7. Create a topic sentence (at least one) for each chunk of the text. This will likely be pulled from a level two or three question from the annotations. With a thesis and topic sentences, students now have a quick outline for their writing.

8. Choose textual support for each topic sentence. I urge students to keep their quotations to about six words (that’s my magic number, it seems). They should be pulling the words or phrases that the author said in a way they couldn’t capture through summary or paraphrase.

9. Craft the body paragraphs with attention to the balance between evidence and commentary. Students should develop a pattern of assertions, quotes, and explanations. One key teaching point here is the connection between the quotations. Too often, students are told to find three details to support a point and explain them. In doing so, they don’t discuss how the quotations connect to each other. This should be easier because of #10.

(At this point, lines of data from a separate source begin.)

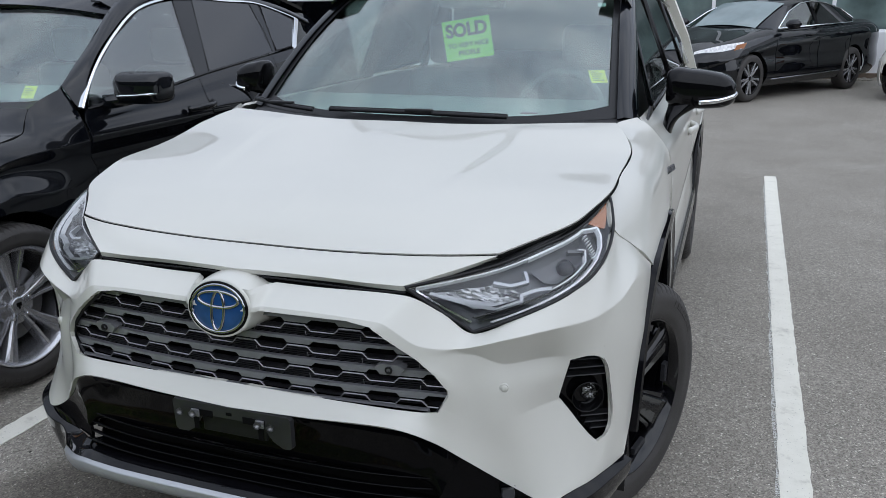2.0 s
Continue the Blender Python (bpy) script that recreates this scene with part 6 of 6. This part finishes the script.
NWHEEL = neighbour_wheel()
add_wheel((NX + 0.845, 1.020, 0.346), -2, 2, meshes=NWHEEL, parent=nb, caliper=75, label="silver split-spoke alloy wheel")
add_wheel((NX + 0.84, 3.74, 0.343), 0, 50, meshes=NWHEEL, parent=nb, label="silver split-spoke alloy wheel")
add_wheel((NX - 0.84, 1.026, 0.343), 180, 0, meshes=NWHEEL, parent=nb, label="silver split-spoke alloy wheel")
add_wheel((NX - 0.84, 3.74, 0.343), 180, 0, meshes=NWHEEL, parent=nb, label="silver split-spoke alloy wheel")

# ---- far side of the car park: building, sedans ----
WALLWHITE = material("white_wall_panel", (0.72, 0.73, 0.74), 0.6, vary=0.05, vary_scale=1.5, bump=0.1, bump_scale=60)
WALLGREY = material("pale_grey_render", (0.55, 0.57, 0.58), 0.8, vary=0.06, vary_scale=0.8, bump=0.1, bump_scale=40)
# opaque panes: the strong colour variation stands in for reflections
SHOWGLASS = material("showroom_glass", (0.10, 0.135, 0.13), 0.05, vary=0.75, vary_scale=1.1)
PLINTH = material("brown_plinth", (0.16, 0.12, 0.09), 0.85, vary=0.3, vary_scale=8)
BY = 17.0
bld = thing("showroom", "pale car showroom with large windows and a low white wall", "building", (2, BY, 0))


def bpart(name, bm, mat, label="", parent=None, **k):
    ob = part(name, bm, mat, None, label, **k)
    ob.parent = parent or bld
    if ob.parent is bld:
        ob.matrix_parent_inverse = Matrix.Translation(-Vector(bld.location))
    return ob


bm = bmesh.new()
box(bm, (-30, BY, 0.12), (-2.0, BY + 0.4, 6.0))
bpart("wall", bm, WALLGREY, smooth=False)
bm = bmesh.new()
box(bm, (-2.0, BY, 0.12), (30, BY + 0.4, 0.92))
bpart("low_wall", bm, WALLWHITE, smooth=False)
bm = bmesh.new()
box(bm, (-30, BY - 0.12, 0.0), (30, BY + 0.3, 0.12))
bpart("plinth", bm, PLINTH, smooth=False)
bm = bmesh.new()
box(bm, (-2.0, BY + 0.05, 3.4), (30, BY + 0.4, 6.0))
bpart("fascia", bm, WALLWHITE, smooth=False)
xs = [-2.0, -0.75, 0.55, 1.36, 2.85, 4.3, 5.8, 7.3, 9, 11, 14, 18, 24, 30]
for a, b in zip(xs, xs[1:]):
    bm = bmesh.new()
    box(bm, (a + 0.03, BY + 0.16, 0.95), (b - 0.03, BY + 0.20, 3.4))
    w_ = bpart("window", bm, SHOWGLASS, "large dark green showroom pane with painted mottled reflections", smooth=False)
    bm = bmesh.new()
    wd = 0.13 if abs(a - 1.36) < 0.1 else 0.035
    box(bm, (a - wd, BY + 0.08, 0.92), (a + wd, BY + 0.24, 3.4))
    bpart("mullion", bm, WALLWHITE, parent=w_, smooth=False)
    bm = bmesh.new()
    box(bm, (a + 0.035, BY + 0.10, 0.92), (b - 0.13, BY + 0.22, 0.965))
    bpart("window_sill", bm, WALLWHITE, parent=w_, smooth=False)

# a low bed of stones before the wall
bm = bmesh.new()
rnd = random.Random(4)
for k in range(160):
    x, y = rnd.uniform(3.2, 8), rnd.uniform(BY - 0.45, BY - 0.13)
    bmesh.ops.create_icosphere(bm, subdivisions=1, radius=rnd.uniform(0.03, 0.08), matrix=pose(x, y, 0.01, rnd.uniform(0, 90), 0, 0) @ Matrix.Diagonal((1, 0.8, 0.6, 1)))
tagged(part("stones", bm, CONCRETE, smooth=False), "grey stones in a bed along the wall", "stones", kind="stuff")


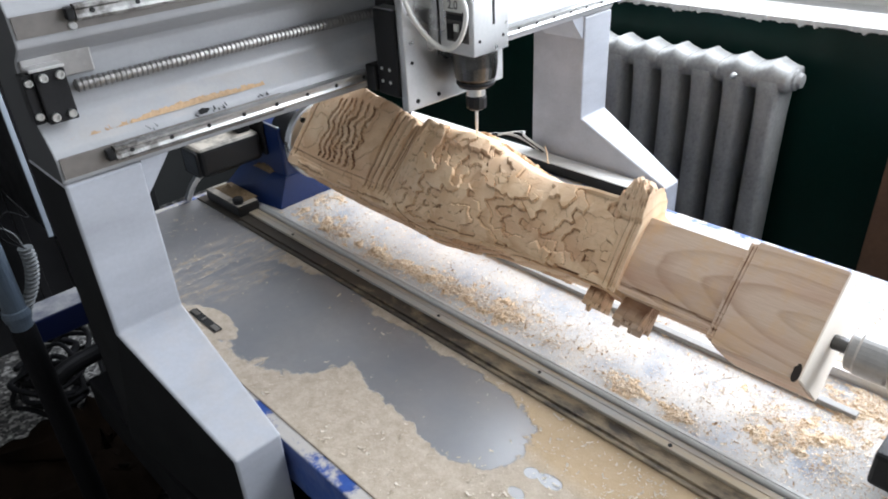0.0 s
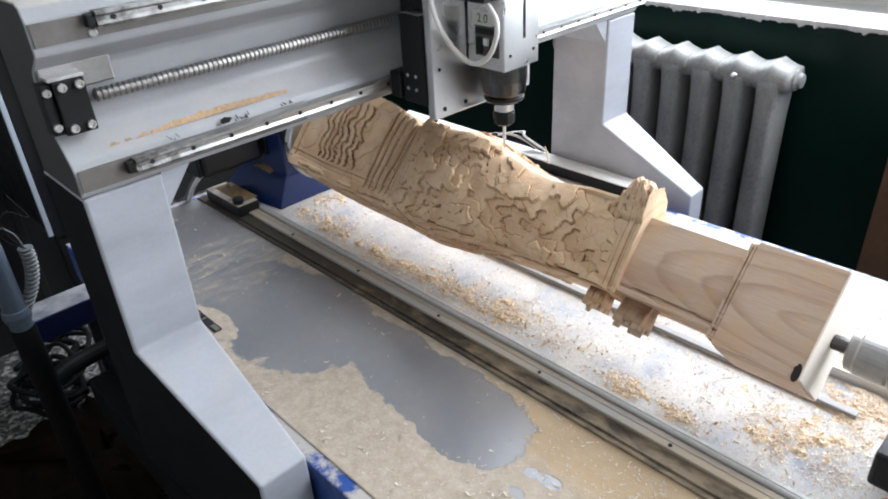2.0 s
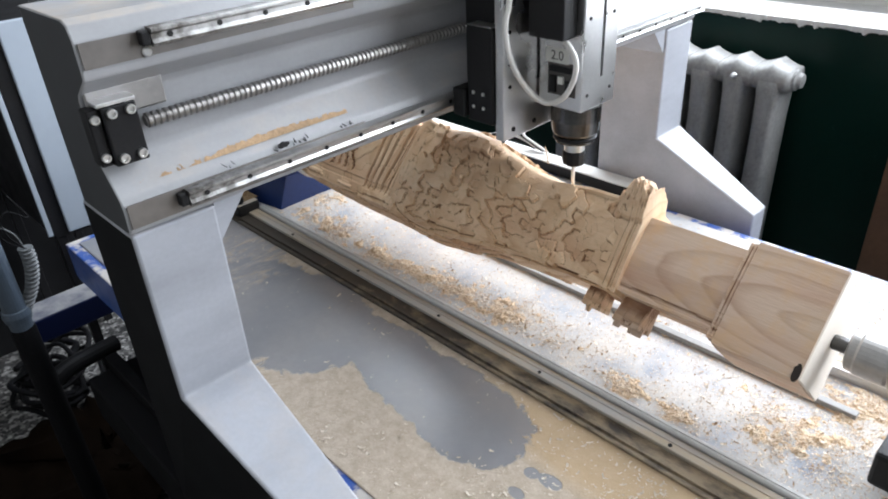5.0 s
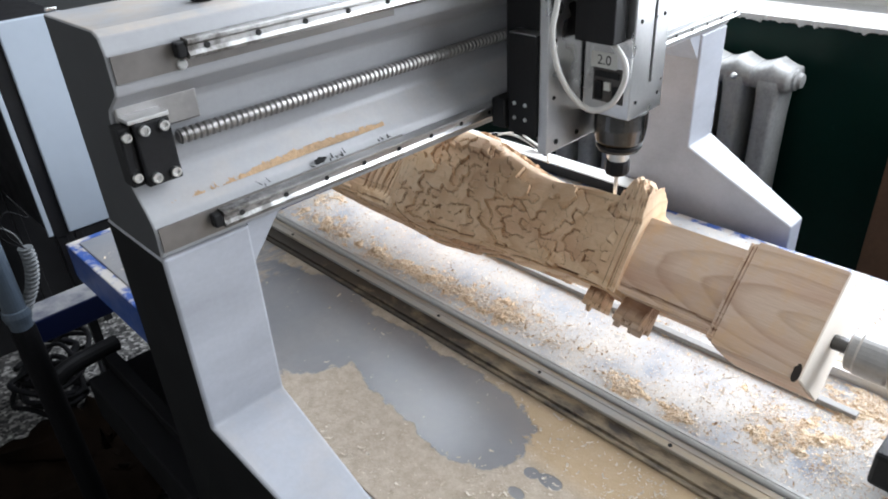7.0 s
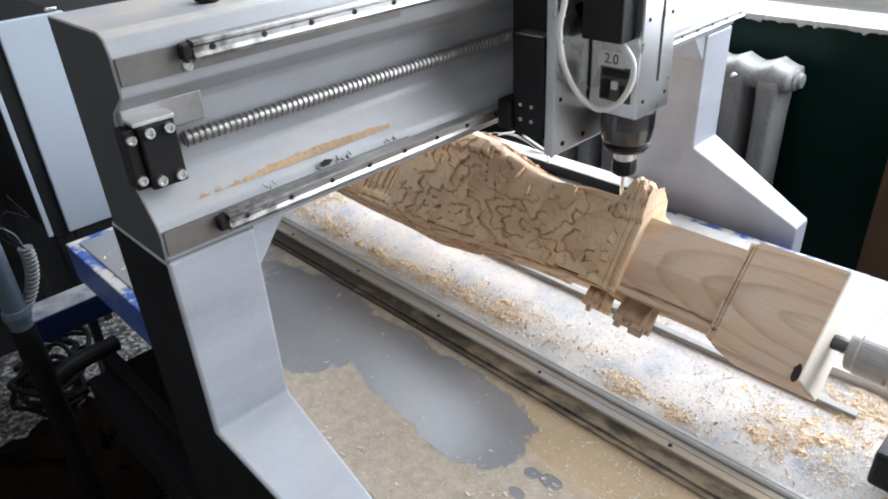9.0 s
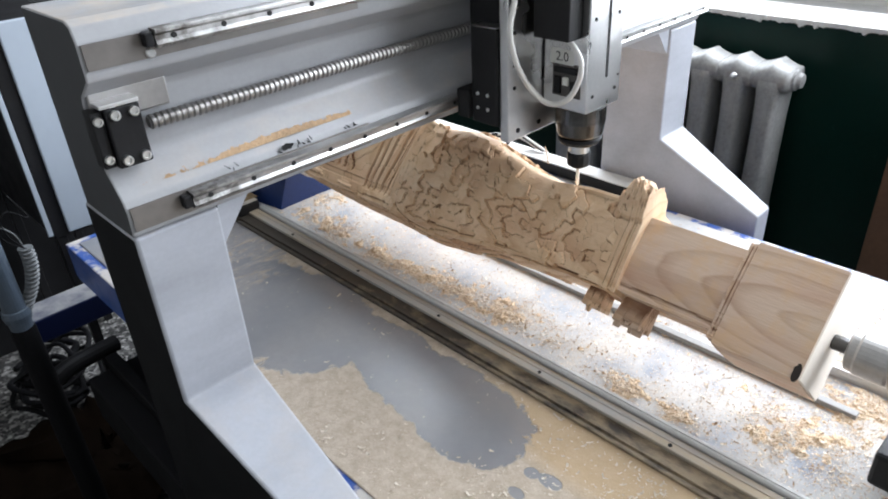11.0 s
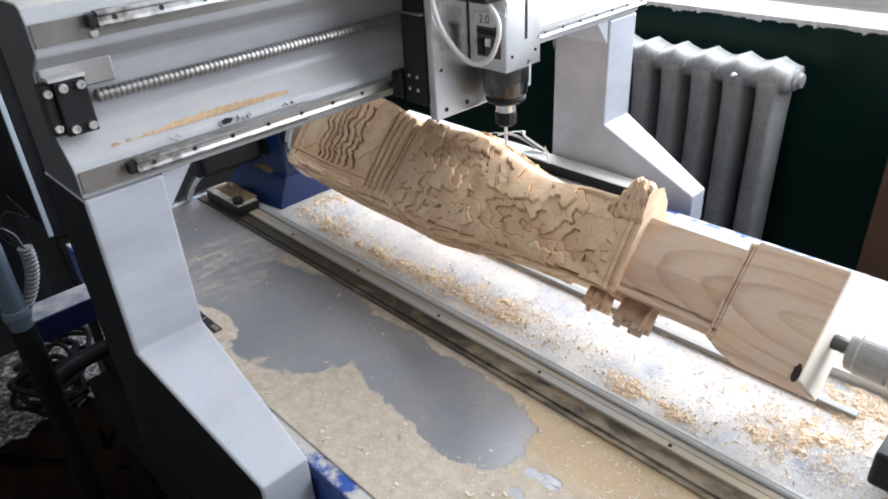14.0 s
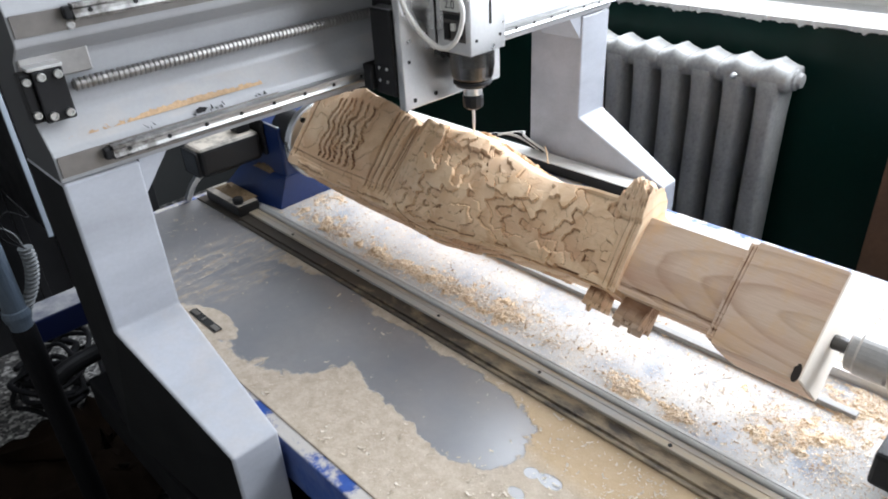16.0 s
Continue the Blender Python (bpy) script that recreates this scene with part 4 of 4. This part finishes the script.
def timber_fuzz():
    """Torn fibres standing on the freshly cut crest."""
    t = thing("loose_splinters", "pale torn splinters clinging to the cut timber", "splinters")
    ux, uv = zip(*UP)
    for k in range(16):
        x = rnd.uniform(-0.24, 0.15)
        a = radians(rnd.uniform(62, 112))
        r = float(np.interp(x, ux, uv)) * 1.03
        p = Vector((x, AXIS_Y + r * math.cos(a), AXIS_Z + r * math.sin(a)))
        q = p + Vector((rnd.uniform(-0.010, 0.010), rnd.uniform(-0.006, 0.006), rnd.uniform(0.001, 0.007)))
        m = (p + q) / 2 + Vector((rnd.uniform(-0.004, 0.004), 0, rnd.uniform(0, 0.004)))
        part("splinter", tube([p, m, q], 0.0007, 5), M_CHIP, t)
    p = Vector((-0.015, AXIS_Y + 0.055, AXIS_Z + 0.092))
    part("splinter", tube([p, p + Vector((-0.004, 0.002, 0.012)), p + Vector((-0.011, 0.004, 0.030))], 0.0013, 6), M_CHIP, t)


timber_fuzz()


# ---- motion ----
GANTRY_X = ((0.0, -0.2974), (0.5, -0.2837), (1.0, -0.2688), (1.5, -0.2524), (2.0, -0.2315), (2.5, -0.1997), (3.0, -0.1685), (3.5, -0.1462), (4.0, -0.1286), (4.8, -0.092), (5.7, -0.046), (6.5, -0.0140), (7.0, 0.0), (7.5, 0.0106), (8.0, 0.0132), (8.5, 0.0144), (9.0, 0.0116), (9.8, -0.016), (10.7, -0.058), (11.5, -0.0943), (12.0, -0.1115), (12.5, -0.1321), (13.0, -0.1555), (13.5, -0.1911), (14.0, -0.2277), (14.5, -0.2546), (15.0, -0.2732), (15.5, -0.2901), (16.0, -0.3047))
HEAD_Z = ((0.0, 0.0423), (0.5, 0.0420), (1.0, 0.0403), (1.5, 0.0362), (2.0, 0.0289), (2.5, 0.0193), (3.0, 0.0090), (3.5, 0.0024), (4.0, -0.0019), (4.8, -0.0062), (5.7, -0.0055), (6.5, -0.0027), (7.0, 0.0), (7.5, 0.0033), (8.0, 0.0043), (8.5, 0.0045), (9.0, 0.0037), (9.8, -0.0030), (10.7, -0.0062), (11.5, -0.0063), (12.0, -0.0044), (12.5, -0.0017), (13.0, 0.0042), (13.5, 0.0155), (14.0, 0.0283), (14.5, 0.0353), (15.0, 0.0403), (15.5, 0.0432), (16.0, 0.0424))


def motions():
    walk(GANTRY, [(t, pose(x, 0, 0)) for t, x in GANTRY_X])
    walk(HEAD, [(t, pose(0, 0, z)) for t, z in HEAD_Z])


motions()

10. Organize the analysis by the chronology of the text chunks. This may look like…

  • Before the shift/after the shift
  • Beginning, middle, end

11. After writing the body paragraphs, write the introduction and conclusion.

This organizational structure is superior to the five-paragraph essay because it allows the importance and complexity of the student’s thinking to build along with the text being analyzed. Additionally, the introduction and conclusion (I ask students to write these last) become parts of the essay that extend the thinking rather than regurgitate what has been said.

This process requires much more teaching and practice than the five-paragraph essay. The cognitive demands are higher; the safety of a simple structure is gone, but students take bigger risks with their writing that rewards them with a bigger payout. Plus, there’s a bonus for you: you might actually enjoy reading those essays you now have to grade!

14 thoughts on “How to Teach Analysis Like a Boss

  1. I’m intrigued by this approach to rhetorical analysis essays. What resources have you used to develop this method, or what do you suggest to help teachers and students make the transition into this format? I’m also very interested in seeing an example of a thesis or whole essay that takes this approach.

  2. Thanks for the post. You really stepped out the process I’ve been trying to get my students to do. I didn’t use PASTA but thats a great acronym! I’ve been told over and over by kids and parents I’m tough mainly because I’m pushing the kids beyond the standard 5 paragraphs and level 1 questions.

  3. Can you help me understand how this is any different than the five-paragraph essay? It seems you have body paragraphs that begin with a topic sentence, an intro and conclusion, and assertion-evidence-analysis in the body paragraphs. That sounds like a five-paragraph essay to me… with I guess options on how many body paragraphs you write, but it’s the same idea, no? What am I missing?? Otherwise a lot of good advice here, especially the focus on meaning instead of literary devices. Thanks!!

    1. Sure! In a five-paragraph essay, three paragraphs provide evidence in service of a single, static point. I’m proposing an analytical essay in which the number and function of the paragraphs depends on the text being analyzed. From there, it’s fluid and dependent on the interpretation. For example, an essay might focus on a tone shift in the text, so there will be paragraphs about the text before and after the shift. There could end up being five paragraphs, but the point is that the analysis is text-dependent, not formulaic.

  4. I totally agree with your thoughts. I am not a high school English teacher, but was a science writer/journalist for decades, then got an MFA in Creative Nonfiction. Because I didn’t major in English as an undergrad (majored in physics with a minor in rhetoric/essay), I found the English department a bit strange. While I had made a career out of making difficult subjects more easily understood, English professors seemed to publish articles designed to make their subjects more abstract and difficult to understand. I got a B on an literary analysis paper in a graduate poetry class and asked the instructor (a visiting poet) to give me an example of an A paper (after she was unable to explain to me how my paper could be improved). The example she gave me was some of the most abhorrent writing I have ever seen–redundant and obtuse, with no “movement” to the conclusion, imo. My thought was, I’d rather have the B.

  5. Have you adapted this for application to literature? I am interested in using it with my MYP freshmen, but the bulk of our texts are fictional, not informational.

  6. At the risk of sounding stupid, could you please clarify this step:
    “Ask leveled questions based on the annotations of patterns, repetition, and shifts. The focus should be on level two and level three questions.”?

    Can you elaborate on leveled questions and what levels two and three questions look like?